By KEVIN WALKER
EDINBURGH — T.J. Tabasco may not be the most famous pig in the world today, but she sure is important.
In 2002 scientists from the University of Illinois took a piece of skin from T.J.’s ear and, from it, generated a fibroblast cell line. This ultimately led to the draft pig genome, which was published in the Nov. 15 issue of Nature. The development has implications for both agriculture and medical research.
“Agriculture in particular will benefit fast,” said Alan Archibald of the Roslin Institute in Edinburgh, Scotland, in an article accompanying the research report; he is one of the paper’s lead authors. “The pig industry has an excellent track record for rapid adoption of new technologies and knowledge.”
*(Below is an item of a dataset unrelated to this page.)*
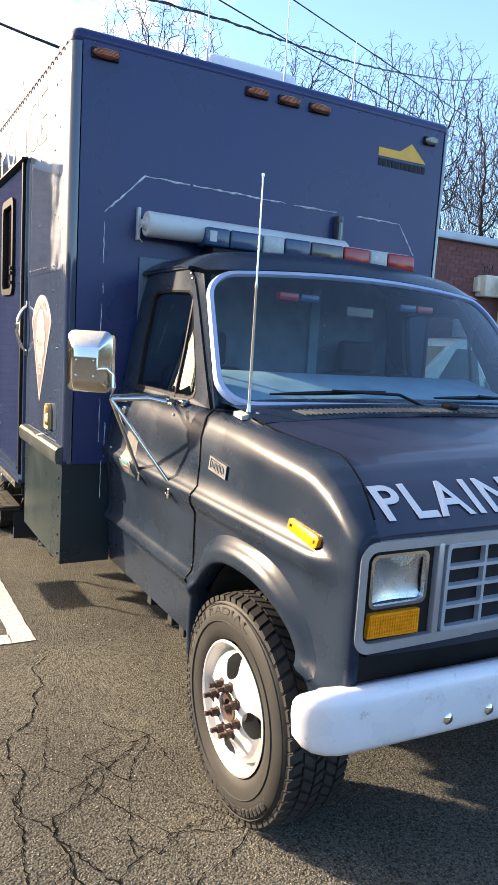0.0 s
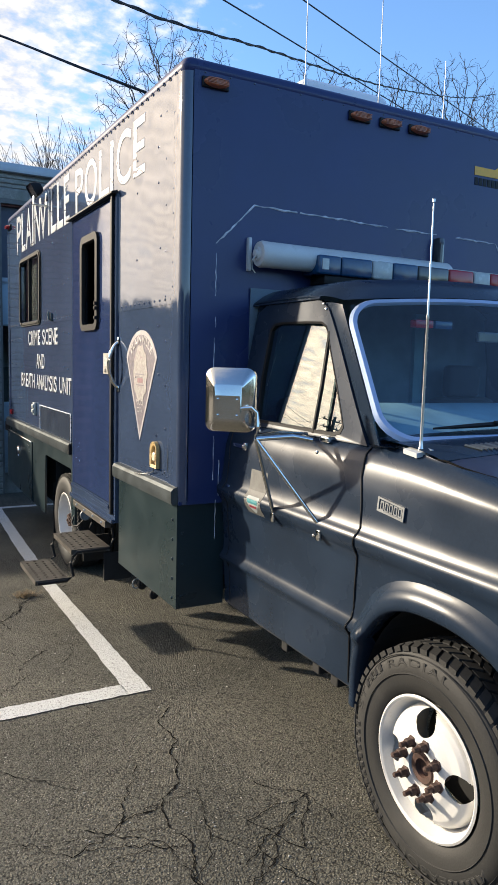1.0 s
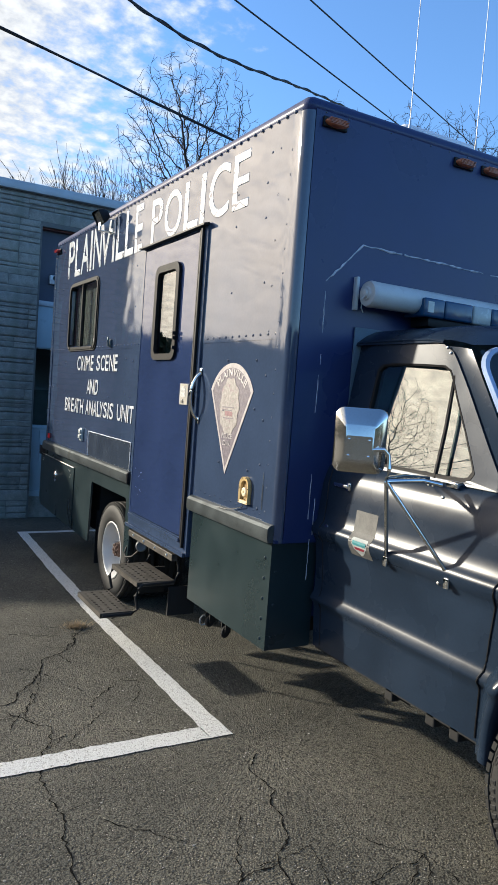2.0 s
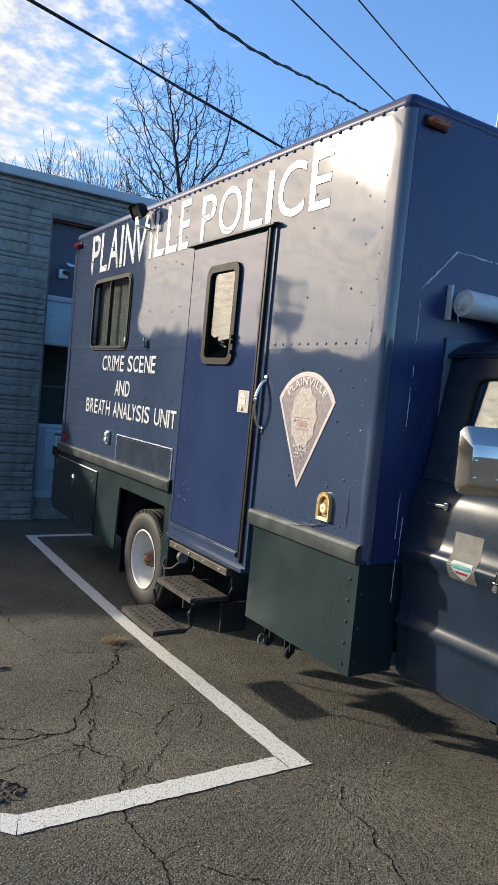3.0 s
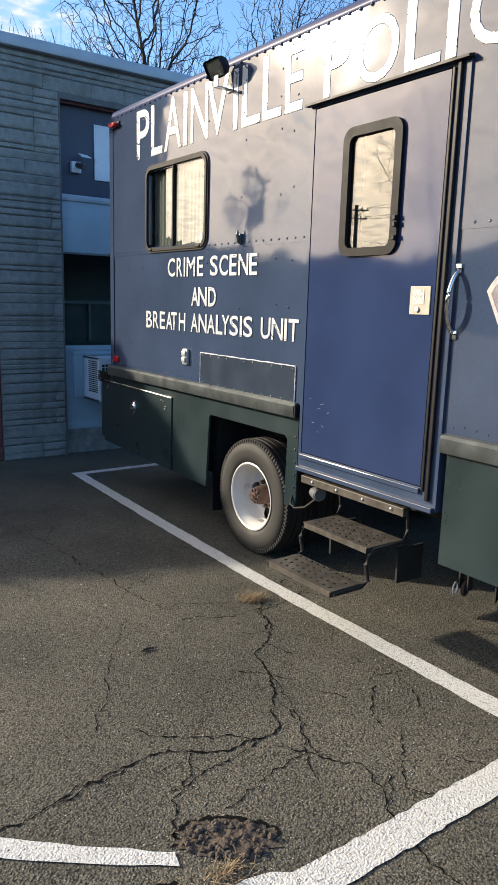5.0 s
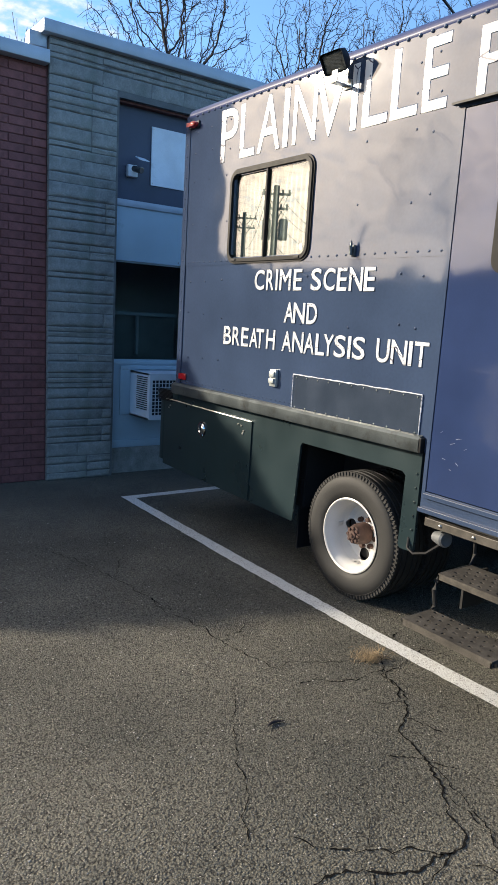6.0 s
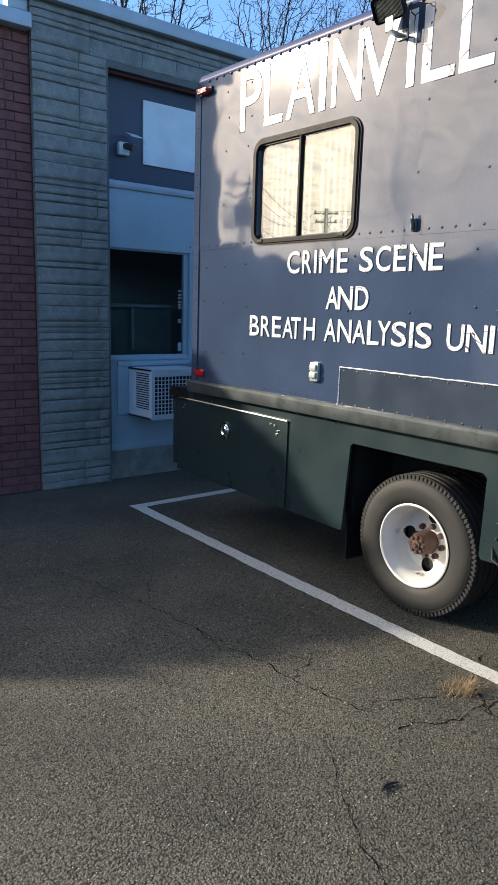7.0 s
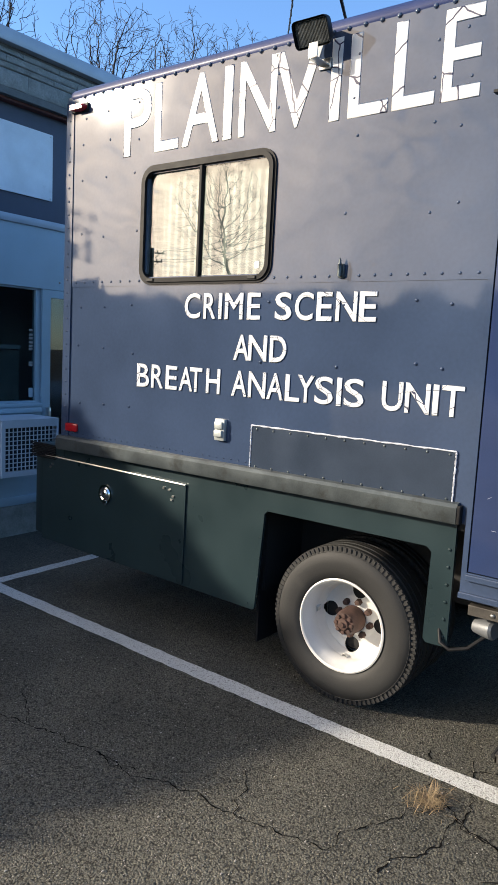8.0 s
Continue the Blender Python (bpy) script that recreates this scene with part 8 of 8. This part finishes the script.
def brushwood(x0, x1, y0, y1, tops, count, seed):
    """A thicket of thin leafless shoots, each with a few side twigs."""
    r = random.Random(seed)
    bm = B()
    for _ in range(count):
        x, y = r.uniform(x0, x1), r.uniform(y0, y1)
        top = float(np.interp(x, (0, 3, 6, 9, 13, 20), tops)) * (0.94 + 0.10 * noise.noise((x * 0.9, seed, 0.0))) * r.uniform(0.78, 1.03)
        p, d = Vector((x, y, 0.0)), Vector((r.gauss(0, 0.03), r.gauss(0, 0.03), 1))
        pts = [p, Vector((x, y, top * 0.55)) + Vector((r.gauss(0, 0.15), 0, 0))]
        for k in range(5):
            d = (d + Vector((r.gauss(0, 0.16), r.gauss(0, 0.16), 0))).normalized()
            pts.append(pts[-1] + d * top * 0.09)
        tube(bm, pts, 0.012, 3, caps=False, radii=[0.02, 0.014, 0.010, 0.009, 0.008, 0.007, 0.006])
        for q in pts[2:-1]:
            for side in (-1, 1):
                if r.random() < 0.8:
                    a = q + Vector((side * r.uniform(0.12, 0.4), r.uniform(-0.2, 0.2), r.uniform(0.2, 0.5)))
                    tube(bm, [q, (q + a) / 2 + Vector((side * 0.05, 0, -0.02)), a], 0.006, 3, caps=False, radii=[0.007, 0.006, 0.005])
    return lone("brushwood", bm, BARK, "thicket of thin leafless shoots behind the building", "brushwood", "stuff")


brushwood(-1.0, 26.0, 20.5, 24.5, (8.6, 9.3, 10.8, 10.9, 11.8, 12.2), 1300, 5)


def cable(a, b, sag, r, name="overhead_cable", twist=0):
    a, b = Vector(a), Vector(b)
    bm = B()
    n = 60
    pts = [a + (b - a) * k / n - Vector((0, 0, sag * 4 * (k / n) * (1 - k / n))) for k in range(n + 1)]
    tube(bm, pts, r, 6)
    if twist:
        m = 420
        pts = []
        for k in range(m + 1):
            t = k / m
            p = a + (b - a) * t - Vector((0, 0, sag * 4 * t * (1 - t)))
            pts.append(p + Vector((0, math.cos(t * twist), math.sin(t * twist))) * r * 1.6)
        tube(bm, pts, r * 0.7, 5)
    return lone(name, bm, CABLE, "dark overhead cable slung across the lot", "cable", group="overhead cables")


def strung(pts, r, twist=0.0):
    """A cable through a few points, smoothed."""
    pts = [Vector(p) for p in pts]
    out = []
    for i in range(len(pts) - 1):
        p0, p1, p2, p3 = pts[max(0, i - 1)], pts[i], pts[i + 1], pts[min(len(pts) - 1, i + 2)]
        for k in range(40):
            t = k / 40
            out.append(0.5 * (2 * p1 + (p2 - p0) * t + (2 * p0 - 5 * p1 + 4 * p2 - p3) * t * t + (3 * p1 - p0 - 3 * p2 + p3) * t ** 3))
    out.append(pts[-1])
    bm = B()
    tube(bm, out, r, 6)
    if twist:
        s, wound = 0.0, []
        for a, b in zip(out, out[1:]):
            for k in range(6):
                s += (b - a).length / 6
                wound.append(a + (b - a) * k / 6 + Vector((0, math.cos(s * twist), math.sin(s * twist))) * r * 1.3)
        tube(bm, wound, r * 0.75, 5)
    return lone("overhead_cable", bm, CABLE, "dark overhead cable slung across the lot", "cable", group="overhead cables")


strung([(-8.43, -0.75, 4.50), (-3.0, 1.67, 4.10), (0.0, 3.01, 4.165), (1.71, 3.77, 4.235), (9.85, 7.39, 4.55)], 0.009, 1.1)
strung([(-9.0, -4.2, 5.60), (-4.0, -0.3, 4.60), (0.05, 2.82, 4.74), (3.53, 5.35, 5.775), (8.39, 8.88, 7.405), (14.86, 13.58, 9.91), (20.5, 17.7, 12.4)], 0.011, 9)
strung([(-7.9, -2.2, 4.40), (-3.5, 0.13, 4.40), (0.68, 2.34, 4.775), (4.65, 4.45, 5.145), (11.5, 8.10, 5.80)], 0.007)
strung([(-7.77, -2.43, 4.60), (-3.4, -0.1, 4.66), (1.50, 2.50, 5.10), (7.50, 5.69, 5.70), (15.2, 9.77, 6.45)], 0.007)


# utility poles, wires and trees across the lot, seen mirrored in the windows
def utility_pole(x, y, top, arm, drums):
    pole = thing("utility_pole", (x, y, 0), "wooden utility pole with crossarms and wires", "utility pole", "utility poles")
    bm = B()
    tube(bm, [(x, y, -0.2), (x, y, top)], 0.15, 12, radii=[0.18, 0.13])
    part("post", bm, POLE, pole)
    ax = Vector((0.77, 0.64, 0))
    for z, w in ((top - 0.35, arm), (top - 0.95, arm * 0.85)):
        bm = B()
        c = Vector((x, y, z))
        tube(bm, [c - ax * w, c + ax * w], 0.06, 6)
        for t in (-0.9, -0.45, 0.45, 0.9):
            tube(bm, [c + ax * w * t, c + ax * w * t + Vector((0, 0, 0.2))], 0.04, 6)
        for s in (-1, 1):
            tube(bm, [c + ax * w * 0.6 * s, c - Vector((0, 0, 0.6))], 0.02, 5)
        part("crossarm", bm, POLE, pole)
    for s in (-1, 1) if drums else ():
        bm = B()
        lathe(bm, Vector((x, y, top - 2.25)) + ax * 0.36 * s, (0, 0, 1), [(0, 0), (0.20, 0), (0.21, 0.05), (0.21, 0.8), (0.15, 0.88), (0, 0.9)], 18)
        part("transformer", bm, SMOKE, pole, smooth=40)


POLES = [(-16.5, 25.2, 7.45, 0.62, True), (-35.2, 39.0, 9.2, 0.9, False), (-24.5, 39.1, 8.6, 0.8, False), (-18.0, 6.0, 9.6, 1.1, True)]
for x, y, top, arm, drums in POLES:
    utility_pole(x, y, top, arm, drums)
for a, b in ((1, 3), (0, 2), (1, 0)):
    for t, dz, sag in ((-0.9, 0.2, 1.3), (0.9, 0.2, 1.5), (-0.8, 0.8, 1.1), (0.8, 0.8, 1.7), (0.0, 2.4, 1.6), (0.0, 3.1, 1.4)):
        pa, pb = POLES[a], POLES[b]
        cable((pa[0] + 0.77 * t * pa[3], pa[1] + 0.64 * t * pa[3], pa[2] - dz), (pb[0] + 0.77 * t * pb[3], pb[1] + 0.64 * t * pb[3], pb[2] - dz), sag, 0.012)
crowned_tree(-30.0, 27.3, (-30.0, 28.3, 10.2), (3.0, 2.7, 3.7), 71, 6.0, 1100, 0.22)


def leafy(name, x0, x1, y0, y1, h, n, seed, label, size=0.10, steps=()):
    r = random.Random(seed)
    bm = B()
    for _ in range(n):
        x, y = r.uniform(x0, x1), r.uniform(y0, y1)
        top = float(np.interp(x, steps[0], steps[1]) if steps else h) * (0.86 + 0.16 * noise.noise((x * 0.9, y * 0.9, seed)) + 0.08 * noise.noise((x * 3, y * 3, seed)))
        z = top * (1 - r.random() ** (1.25 if steps else 2.2))
        c = Vector((x, y, z))
        u = Vector((r.gauss(0, 1), r.gauss(0, 1), r.gauss(0, 1))).normalized()
        w = u.orthogonal().normalized()
        s = size * r.uniform(0.6, 1.5)
        bm.faces.new([bm.verts.new(c + q) for q in (u * s, w * s * 0.6, -u * s, -w * s * 0.6)])
    return lone(name, bm, LEAF, label, "hedge", "stuff")


# unseen leaf mass, added to cast the soft shade on the asphalt by the truck
leafy("hedge", -6.6, -1.55, 6.5, 7.4, 2.5, 17000, 3, "unseen evergreen hedge added to shade the ground beside the building", 0.11, ((-6.6, -4.7, -3.5, -2.5, -1.5), (1.85, 1.90, 2.15, 2.45, 2.55)))
leafy("far_shrubs", -60, -52, -40, 75, 7.8, 20000, 9, "dark line of shrubs and trees across the road", 0.8)
leafy("far_shrubs", -60, 40, -62, -50, 6.0, 16000, 10, "dark line of shrubs behind the lot", 0.8)
leafy("far_shrubs", -45, 70, 46, 54, 6.5, 14000, 11, "dark line of woods behind the buildings", 0.8)
leafy("far_shrubs", 52, 60, -50, 50, 6.0, 9000, 13, "dark line of woods past the lot", 0.8)


# ---- bricks and stones, the many small pieces ----
def brick_mesh(name, w, d, h, mat, rough=0.0, seed=0):
    r = random.Random(seed)
    bm = B()
    box(bm, (0, -d, 0), (w, 0.0, h), 0.004, 1)
    if rough:
        for v in bm.verts:
            if v.co.y < -d * 0.5:
                v.co.y += r.uniform(-rough, rough)
                v.co.z += r.uniform(-rough, rough) * 0.4
    return link_mesh(name, bm, mat)


def split_stone(w, d, h, seed):
    """A long block with an uneven split face and ragged edges."""
    r = random.Random(seed)
    bm = B()
    us, vs = [0, 0.1, 0.3, 0.5, 0.7, 0.9, 1], [0, 0.16, 0.42, 0.7, 0.88, 1]
    rows = []
    for j, v in enumerate(vs):
        row, ledge = [], r.uniform(-0.007, 0.003)
        for i, u in enumerate(us):
            rim = i in (0, len(us) - 1) or j in (0, len(vs) - 1)
            row.append((w * u, -d + (r.uniform(0.003, 0.009) if rim else ledge + r.uniform(-0.002, 0.002)), h * v + (r.uniform(-0.003, 0.001) if rim else r.uniform(-0.004, 0.004))))
        rows.append(row)
    grid(bm, rows)
    ends = [rows[0], rows[-1]]
    for e in ends:
        grid(bm, [e, [(p[0], 0.0, p[2]) for p in e]])
    for i in (0, -1):
        grid(bm, [[q[i] for q in rows], [(q[i][0], 0.0, q[i][2]) for q in rows]])
    bmesh.ops.remove_doubles(bm, verts=bm.verts, dist=0.0002)
    return link_mesh("stone", bm, STONE, 70)


def piece(name, me, parent, at):
    ob = new(name, me)
    ob.parent = parent
    ob.location = at
    return ob


# the wall's own object stands at the origin, so its pieces take world places
course, length, joint = 0.0735, 0.205, 0.0075
whole = [brick_mesh("brick", length - joint, 0.072, course - joint, BRICK, 0.002, k) for k in range(5)]
half = [brick_mesh("brick", length / 2 - joint, 0.072, course - joint, BRICK, 0.002, 9 + k) for k in range(3)]
cut = [brick_mesh("brick", length * 0.65 - joint, 0.072, course - joint, BRICK, 0.002, 19 + k) for k in range(3)]
rest = B()
for c in range(50):
    z = 0.006 + c * course
    x, n = -0.463, 0
    first = cut if c % 2 else whole
    while x > -1.40:
        pick = first if n == 0 else whole
        me = rng.choice(pick)
        w = length * (0.65 if pick is cut else 1.0)
        x -= w
        y = FY + 0.060 + rng.uniform(-0.002, 0.002) + 0.062
        if n < 6 and x > -1.40:
            piece("brick", me, wall_south, (x, y, z))
        n += 1
for c in range(50):
    z = 0.006 + c * course
    x = 4.35 + (length / 2 if c % 2 else 0)
    while x < 13.0:
        if not (9.3 < x < 12.5 and 2.4 < z < 3.0) and not (x > 10.05 and z < 2.75 and x < 12.5):
            y = FY + 0.055 + rng.uniform(-0.002, 0.002)
            box(rest, (x, y, z), (x + length - joint, y + 0.03, z + course - joint))
        x += length
part_rest = new("brick_field", link_mesh("brick_field", rest, BRICK))
part_rest.parent = wall_south
tagged(part_rest, "rows of red brick", kind="stuff")

# grey stones in uneven courses: long low blocks, now and then a taller one
stones = {}


def stone(w, h, x, z, y):
    key = (round(w / 0.05), round(h / 0.012), rng.randrange(3))
    if key not in stones:
        stones[key] = split_stone(key[0] * 0.05 - 0.004, 0.05, key[1] * 0.012 - 0.007, key[0] * 31 + key[1] * 7 + key[2])
    return piece("stone", stones[key], pier, (x, y, z))


z, count = 0.004, 0
while z < 3.92:
    h = rng.choice((0.048, 0.060, 0.072, 0.084, 0.096, 0.108, 0.132))
    h = min(h, 3.945 - z)
    h = round(h / 0.012) * 0.012
    if h < 0.024:
        break
    x, end = -0.463, 0.207 if z < 3.582 else 1.764
    while end - x > 0.02:
        w = rng.choice((0.30, 0.40, 0.55, 0.65, 0.65)) if z < 3.582 else rng.choice((0.35, 0.5, 0.65, 0.8))
        if end - x - w < 0.12:
            w = end - x
        w = max(0.05, round(w / 0.05) * 0.05)
        if count < 300:
            stone(w, h, x, z, FY + 0.048 + rng.uniform(-0.004, 0.004))
            count += 1
        x += w
    z += h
Jim Ireland, a professor in the Department of Animal Science at Michigan State University and an expert on animal research issues, said the pig genome will lead to new genomic and diagnostic methods to improve the value of livestock pigs.
Because of the genome, advances in selection and breeding techniques will be much faster than would be the case otherwise. This will enhance the “genetic merit” of farm animals compared with traditional animal breeding practices, he stated.
“Producers can expect this new information to lead to farm animals with superior health, fertility and herd longevity,” Ireland explained.
These advances should, in turn, lead to reduced antibiotic use, as well as improvements in the growth, quantity and quality of milk, meat and eggs. In the end it should lead to a reduction in the use of stimulants, as well. For their part, consumers can expect high-quality animal products produced in the United States to remain abundant and relatively affordable, Ireland added.
In the research report the authors, which number more than 100, explain they have been able to acquire a better understanding of how pigs evolved, how domestic and wild pigs mixed together at different points in history and how Asian and European pigs mixed at different times.
The genome and associated research will help scientists exploit the similarities between pig and human physiologies. The pig is an important biomedical model.
In a podcast made available along with the article, geneticist and co-author Martin Groenen of Wageningen University in the Netherlands provided his own insights into the development.
“Of course, it’s a very important animal for agricultural use, and there’s still a lot of improvements in breeding going on. Another important aspect of the pig is that it’s also a biomedical model because of the similarity in physiology to humans,” he said.
He said pigs are important because they can eat many foods humans can’t, which are considered waste products. As such, he said pigs turn what would otherwise be thrown away into a high-quality protein humans can consume.
Groenen noted the researchers have made genome sequences of other hogs as part of this research, including 10 wild boars. The scientists discovered a million genetic base pair positions that are different between Chinese wild boars and European wild boars. He noted that wild boars separated from domestic pigs about a million years ago.
Through the research they were able to discover Chinese domestic pigs are much closer to Chinese wild boars and European domestic pigs are much closer to European wild boars.
“It’s clear that they really formed two different groups,” Groenen explained.
But he said it was in the 18th and 19th centuries that breeders in the West began importing Chinese pigs to develop traits they thought were desirable. Therefore, today domestic pigs in the West possess much genetic material obtained from Chinese pigs.
Regarding biomedical research, Groenen said pigs possess a number of variants that also occur in humans, which are disease-related. He said these variants might not be important for pigs, but they sometimes are important for humans, including diseases that occur late in life, such as cancer.
He said pigs are also important medically since they have organs that are similar in size to humans. He explained the pig genome can help identify viruses that aren’t active in pigs but that could become active in humans once a pig organ is transplanted to a human. The knowledge this genome provides may help scientists develop pigs that are safer to use for transplantation purposes.